» **What you should do**:
Omit all images. Transcribe the rest of the material below exactly.

(Items listed in a dataset)
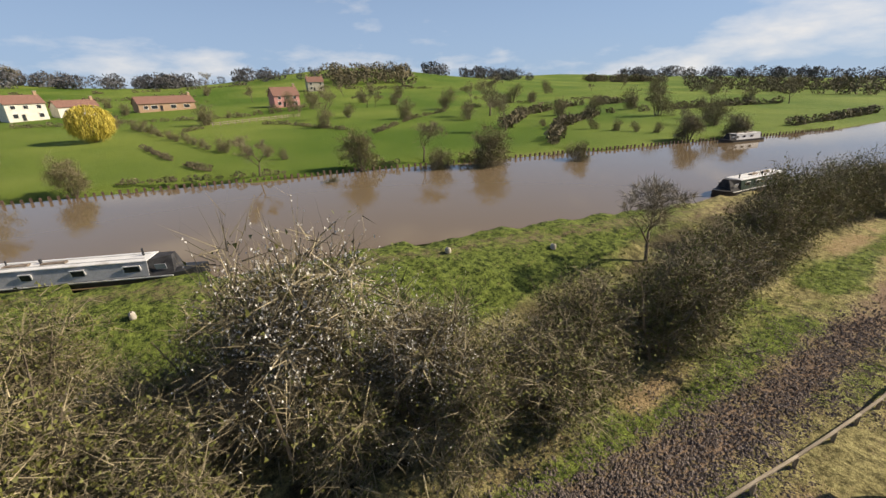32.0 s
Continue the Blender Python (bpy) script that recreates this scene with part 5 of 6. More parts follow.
# ---- the far side of the river ----
# the woods' blue-grey tint has the distance haze painted in
M_WOODS = material("winter woods", (0.062, 0.064, 0.072), (0.125, 0.12, 0.12), 0.03, 0.9, 0.0, 0.2, 0.6, island=0.35)
M_HILL = material("far fields", (0.075, 0.068, 0.06), (0.125, 0.115, 0.078), 0.006, 0.9, 0.0, 0.05, 0.6, third=(0.07, 0.062, 0.058))
RIDGE = [(110, 62, 1500), (95, 70, 1500), (77, 66, 1500), (66, 66, 1400), (56, 50, 1250), (47, 40, 1150), (36, 36, 1150), (30, 34, 1180), (24, 34, 1250), (20, 24, 1400), (15, 14, 1650), (8, 9, 2200), (0, 7, 2700), (-8, 7, 3200), (-16, 8, 3600), (-24, 10, 3800)]
rz_, hz_, dz_ = (np.array([r[k] for r in RIDGE][::-1], float) for k in range(3))
az = np.linspace(-24, 110, 270)
dist0 = np.interp(az, rz_, dz_)
top0 = np.interp(az, rz_, hz_) + (fbm(az * 10, az * 0, 40, 3, 3) - 0.5) * 10 * np.interp(az, [0, 15, 30], [0.1, 0.4, 1])
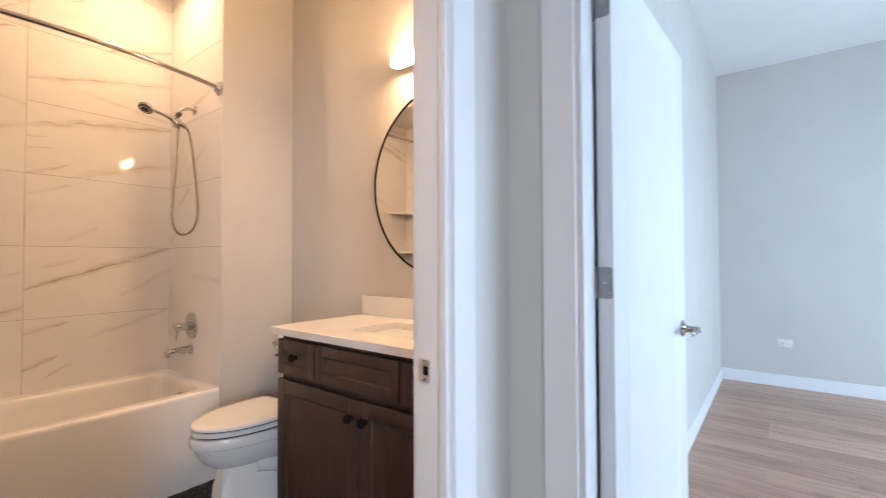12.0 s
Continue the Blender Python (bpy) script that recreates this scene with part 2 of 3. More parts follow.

» **Task result**:
32.0 s
Continue the Blender Python (bpy) script that recreates this scene with part 5 of 6. More parts follow.
# ---- the far side of the river ----
# the woods' blue-grey tint has the distance haze painted in
M_WOODS = material("winter woods", (0.062, 0.064, 0.072), (0.125, 0.12, 0.12), 0.03, 0.9, 0.0, 0.2, 0.6, island=0.35)
M_HILL = material("far fields", (0.075, 0.068, 0.06), (0.125, 0.115, 0.078), 0.006, 0.9, 0.0, 0.05, 0.6, third=(0.07, 0.062, 0.058))
RIDGE = [(110, 62, 1500), (95, 70, 1500), (77, 66, 1500), (66, 66, 1400), (56, 50, 1250), (47, 40, 1150), (36, 36, 1150), (30, 34, 1180), (24, 34, 1250), (20, 24, 1400), (15, 14, 1650), (8, 9, 2200), (0, 7, 2700), (-8, 7, 3200), (-16, 8, 3600), (-24, 10, 3800)]
rz_, hz_, dz_ = (np.array([r[k] for r in RIDGE][::-1], float) for k in range(3))
az = np.linspace(-24, 110, 270)
dist0 = np.interp(az, rz_, dz_)
top0 = np.interp(az, rz_, hz_) + (fbm(az * 10, az * 0, 40, 3, 3) - 0.5) * 10 * np.interp(az, [0, 15, 30], [0.1, 0.4, 1])
12.0 s
Continue the Blender Python (bpy) script that recreates this scene with part 2 of 3. More parts follow.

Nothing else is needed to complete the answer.